Bloomberg: Iran is continuing to supply arms to Iraqi Shiite militias that attack U.S. forces in Iraq, violating a commitment from Iranian leaders to halt such shipments, Admiral Michael Mullen, chairman of the Joint Chiefs of Staff, said.
By Ken Fireman and Tony Capaccio
April 25 (Bloomberg) — Iran is continuing to supply arms to Iraqi Shiite militias that attack U.S. forces in Iraq, violating a commitment from Iranian leaders to halt such shipments, Admiral Michael Mullen, chairman of the Joint Chiefs of Staff, said.
U.S. forces in Iraq have found caches containing Iranian- made weapons that were "recently manufactured," Mullen told a Pentagon news conference.

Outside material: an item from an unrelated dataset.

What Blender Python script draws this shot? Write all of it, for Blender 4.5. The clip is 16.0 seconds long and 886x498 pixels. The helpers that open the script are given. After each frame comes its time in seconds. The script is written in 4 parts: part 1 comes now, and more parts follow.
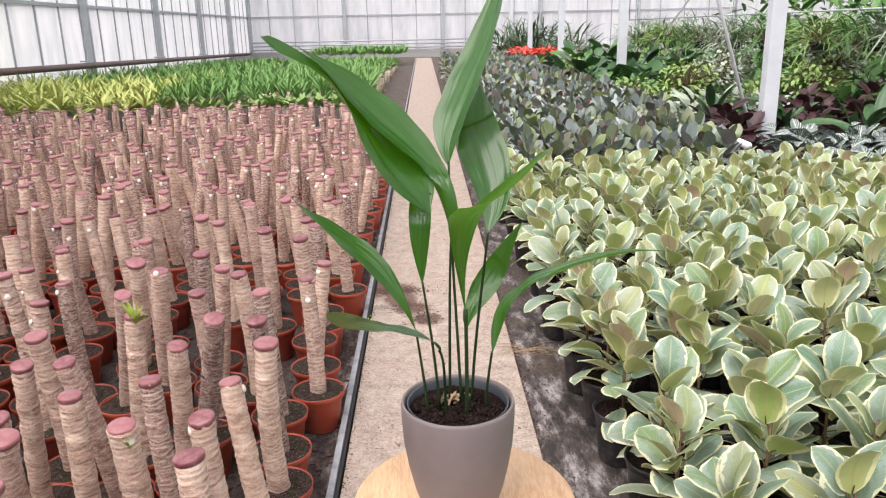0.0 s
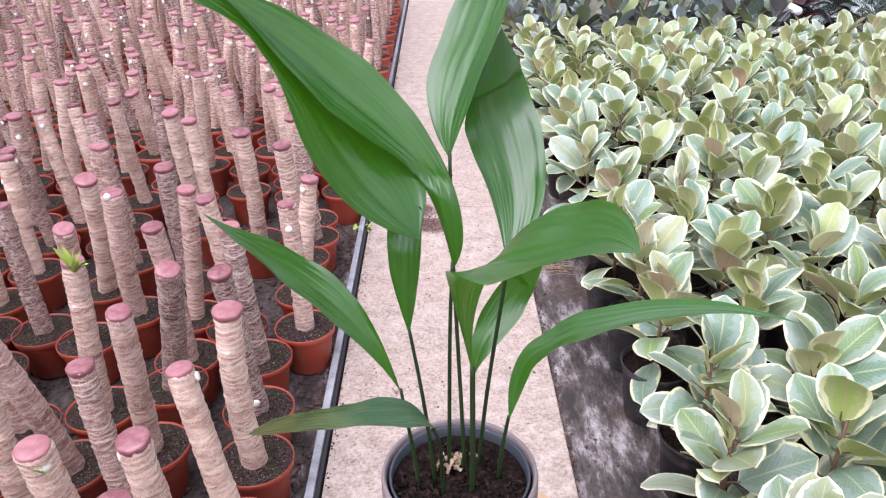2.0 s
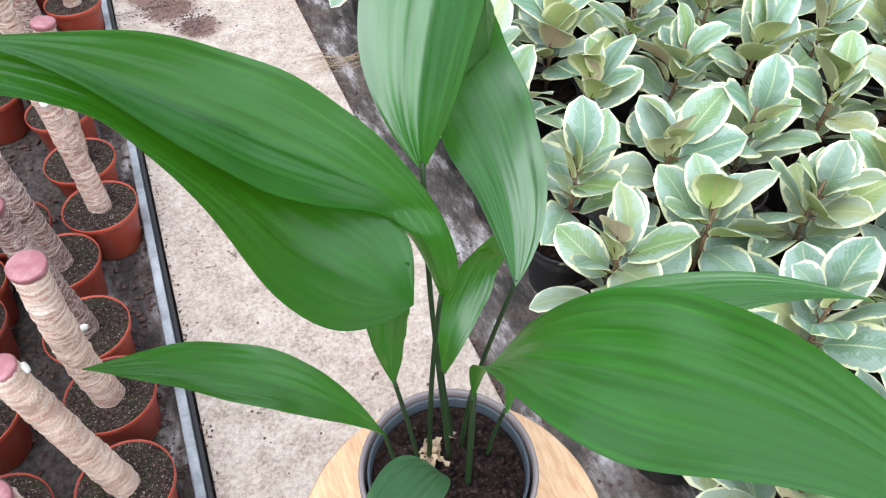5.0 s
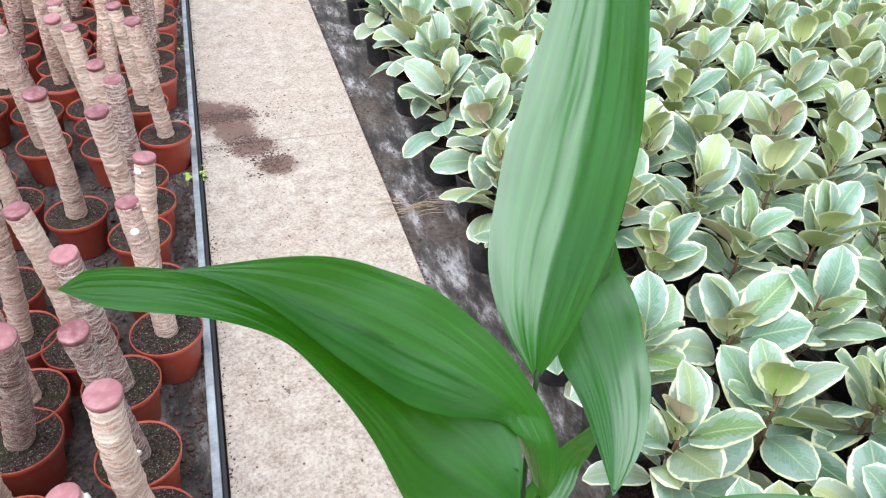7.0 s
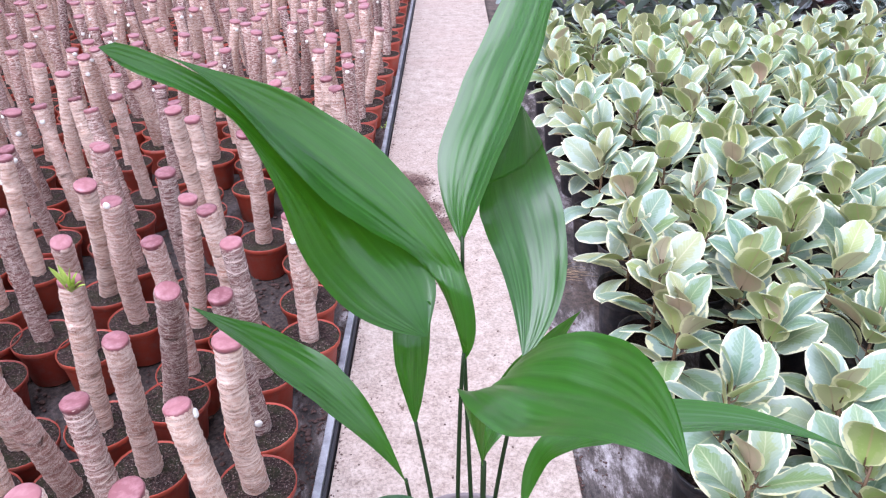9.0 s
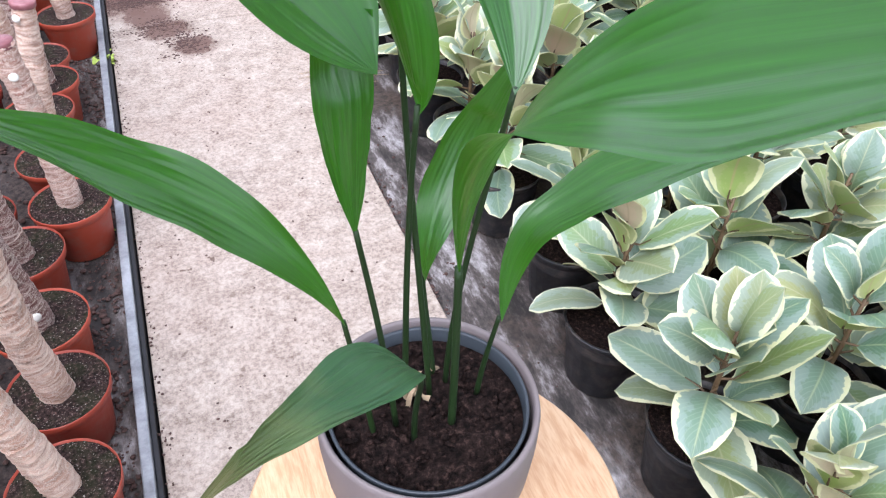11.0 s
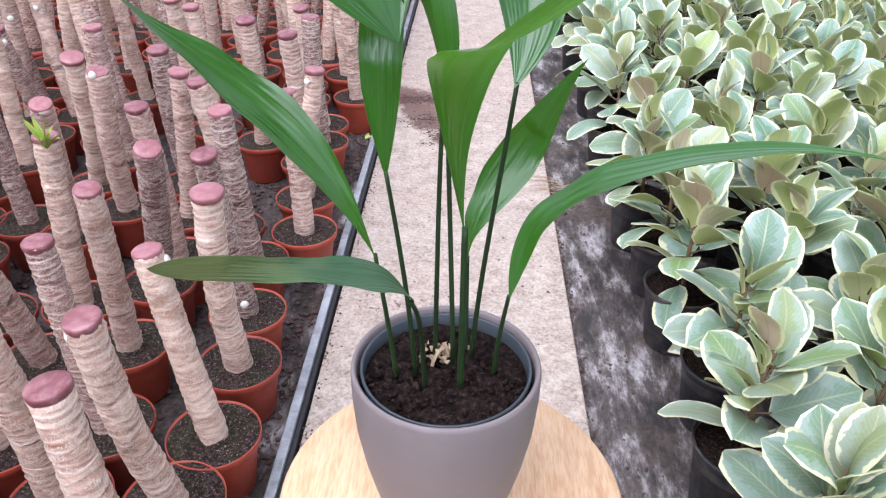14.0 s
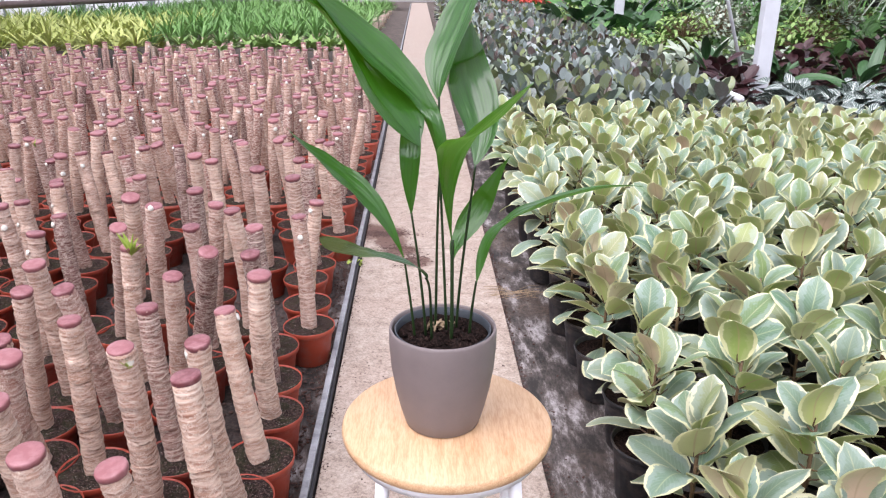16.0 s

He declined to be more specific about when the weapons were produced.
Mullen said the discoveries have convinced him and other U.S. military officials that Iran is a "lethal and malign" influence in Iraq and isn't keeping its pledge to end such activities. "Action certainly speaks louder than words," he said.
Iran has "expressed long-term goals to be the regional power" in the Middle East and would "prefer to see a weak Iraq neighbor," he said.
Mullen's remarks are the latest this month from senior U.S. military officials to highlight Iran's support of Shiite Muslim militia groups. General David Petraeus, the top U.S. commander in Iraq, said in congressional testimony that Iranian-backed militia groups are the greatest long-term threat to stability.
So-called special groups, funded, trained and armed by Iran, played a "destructive role" in the recent clashes between extremist militias and Iraqi government forces in Basra and Baghdad, Petraeus told the House Armed Services Committee April 9. U.S. officials have said that Iran also supplied the rockets fired into Baghdad's Green Zone.
'Not Just Weapons'
Mullen said he has seen no evidence of "massive increases" in Iranian arms flow to Iraqi militia.
"I would characterize it as consistent with what they have done — over time, not just in the last few weeks, but over the last couple of the years," Mullen said. "And it's not just weapons" but training and broad support for other terrorist groups in the region, he said.
Iranian leaders said they "were committed to decreasing support," but "I just don't see any evidence of them backing off and Basra highlighted a lot of it," Mullen said.
Iran's leaders have denied their government has shipped weapons into Iraq or trained Shiite militias there. Mullen today said he had no "smoking gun" proof of their complicity.
Still, "the Iranian government pledged to halt such activities just some months ago," he said. "It's plainly obvious they have not. Indeed they seem to have gone the other way."
'Diplomatic, Financial Pressure'
Mullen said the best way to thwart Iranian influence in Iraq is through "diplomatic, financial and international pressure."
He said he had "no expectations" of a conflict with Iran "in the immediate future," and that a third conflict in the Middle East would be "extremely stressing" for U.S. forces.
Still, he said, "no military options" are "off the table," and it would be "a mistake" to think the U.S. is "out of combat power."
"I have reserve capability, in particularly our Navy and our Air Force, not just there, but available globally," Mullen said. "There are lots of potential military courses of action."